PORTLAND, Ore. – Pianist Makato Ozone made a splashy debut with the Oregon Symphony on May17 with a jazz-infused and invigorating performance of Gershwin’s Rhapsody in Blue. Ozone’s fans, including a large contingent of young Japanese men, flooded the Arlene Schnitzer Concert Hall and almost filled it for the first time in quite a while (the Schnitz, as it is locally known, accommodates 2,700 people). Working seamlessly with guest conductor Kevin John Edusei, the pianist electrified his listeners with captivating improvisations.
Ozone is a very rare pianist whose schedule is split between classical and jazz engagements. His father was a keyboardist who owned a jazz club in Kobe, Japan. So, steeped in jazz from an early age, Ozone initially mastered the organ before transitioning to the piano at the age of 12, entranced by Oscar Peterson’s artistry. Soon after he graduated from Berklee College of Music, Ozone’s career took off, and he currently has more than 30 albums as a composer and performer to his credit.

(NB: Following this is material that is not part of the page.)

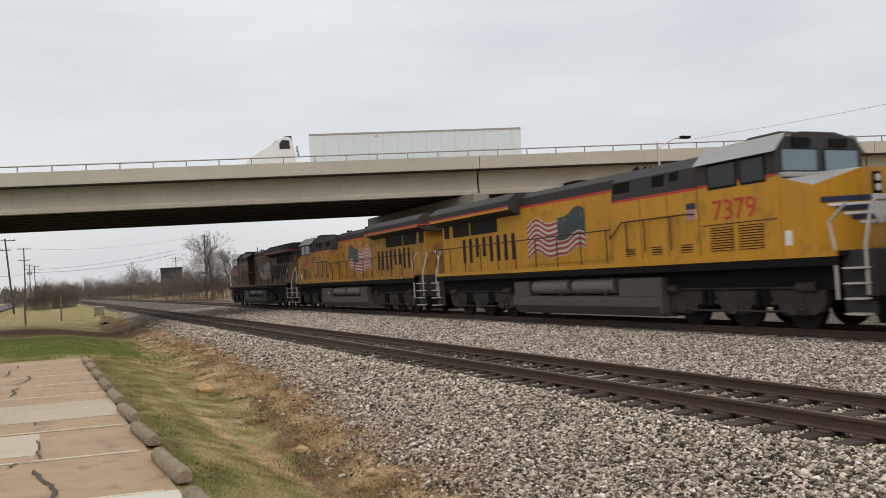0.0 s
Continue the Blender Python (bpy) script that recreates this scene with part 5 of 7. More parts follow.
def loco_truck(g, d):
    t = part("truck", blk(-0.9, -2.2, 0.55, 0.9, 2.2, 1.0, 0.03), MAT["black"], g, at=(0, ly(d), 0))
    for s in (-1, 1):
        turn = pose(0, 0, 0) if s < 0 else pose(0, 0, 0, 0, 0, 180)
        part("truck_frame", LOCO_FRAME, MAT["loco_truck"], t, at=turn @ Matrix.Translation((-1.08, 0, 0)))
        for y in (-1.85, 0.0, 1.85):
            part("wheel", W_LOCO, MAT["wheel"], t, at=turn @ Matrix.Translation((-0.755, y, 0.53)))
            part("pedestal", PEDESTAL, MAT["loco_truck"], t, at=turn @ Matrix.Translation((-1.08, y, 0)))
            part("journal_box", JOURNAL, MAT["truck"], t, at=turn @ Matrix.Translation((-1.08, y, 0.53)))
        part("frame_rib", FRAME_RIB, MAT["loco_truck"], t, at=turn @ Matrix.Translation((-1.08, 0, 0)))
        part("brake_rod", BRAKE_ROD, MAT["truck"], t, at=turn @ Matrix.Translation((-1.08, 0, 0)))
        for y in (-0.92, 0.92):
            part("spring", LOCO_SPRING, MAT["black"], t, at=turn @ Matrix.Translation((-1.08, y, 0)))
            part("frame_slot", FRAME_SLOT, MAT["black"], t, at=turn @ Matrix.Translation((-1.08, y, 0)))
            part("brake_cylinder", BRAKE_CYL, MAT["loco_truck"], t, at=turn @ Matrix.Translation((-1.05, y * 2.45, 1.02)))
    for y in (-1.85, 0.0, 1.85):
        part("axle", AXLE, MAT["wheel"], t, at=(0, y, 0.53))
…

In 1996, Ozone performed Rhapsody in Blue in the small-band arrangement, but in 2003 he was invited by Tadaaki Otaka to play Mozart’s Piano Concerto No. 9 (Jeunehomme) with the Sapporo Symphony Orchestra. He has since expanded his repertoire and performs the Gershwin and concertos by Mozart, Bernstein, Prokofiev, Shostakovich, and Rachmaninoff with major orchestras around the world.
Rhapsody in Blue gave Ozone ample opportunity to dazzle Oregon Symphony’s audience with over-the-top jazzy riffs. His detours briefly touched on boogie woogie, stride, swing, and other styles that are above and beyond this reviewer’s knowledge base. Even when some of the chords became super-crunchy with chromatic excesses that were topped off with a dollop of dissonance, Ozone always found a way to get back to the harmonic baseline and familiar territory that listeners know so well.
Keen listening by Edusei and the orchestra made sure that their entrances were seamless, and the opening glissando by acting principal clarinet Mark Dubac stretched to the back of the hall with a terrifically elongated wildness. After the final crescendo of the piece, the ecstatic applause brought Ozone to center stage several times. For an encore, he collaborated with orchestral bassist Colin Corner on an impromptu rendition of “I’ve Got Rhythm” that brought down the house.
Prisms Cycles, Leaps by Derrick Skye reflected his polyglot interests as an amalgam of Ghanian, Balkan, and Hindustani classical styles wrapped in European music with a hint of a Lutheran chorale tossed in. Constantly shifting rhythms overlaid with hand-clapping gave the piece a Morse-code-like character. Although an electric guitar grounded some of the first sections and slow-moving chords from the brass anchored later segments, the piece ended with an uplifting ascent of shimmery strings.

Josef Suk’s Scherzo fantastique put listeners in familiar territory with lovely folk-like themes that suggested the music of Suk’s father-in-law, Antonín Dvořák, with a dash of Rimsky-Korsakov. Suk must have known that he had a winner with the warm, melodic line introduced by the cellos, because he came back to that same melody several times. If he had trimmed the piece a bit, it might have become more established in the orchestral repertoire.
Edusei and the orchestra delivered a vivid performance of the suite from The Miraculous Mandarin, a one-act ballet Bartók wrote in 1918-1919 when he and his wife were living in dire poverty in Hungary. Based on a shocking story of the same name by Menyhért Lengyel, the ballet depicts erotic seduction, robbery, and murder, all of which caused a scandalous premiere in Cologne in 1926. It has been interpreted as a tale about life in a gritty urban setting under the unrelenting grind of materialism. The suite, finished by Bartók in 1928, contains about two-thirds of the ballet. It opens with a cacophony of strings and brass followed by a thematic line laid down by the violas.
Urged on by Edusei, the orchestra conveyed the squalid life of three thugs who use a pretty girl to entrap men and then fleece them of their money. The clarinet section (Dubac, Ricky Smith, and Todd Kuhns) marvelously created scenes of enticement and tension. Snarling trombones suggested an old rake, while oboe implied a young lad, both of whom are lured by the girl and then violently thrown out after it’s discovered they have no money. An exotic sonic blur topped by the flutes announced the appearance of a wealthy Mandarin, who becomes the final victim. A furious maelstrom with all sections of the orchestra going pell-mell invoked the ensuing chase, followed by lingering tremolos and finally the accented blasts from the brass that signaled his death.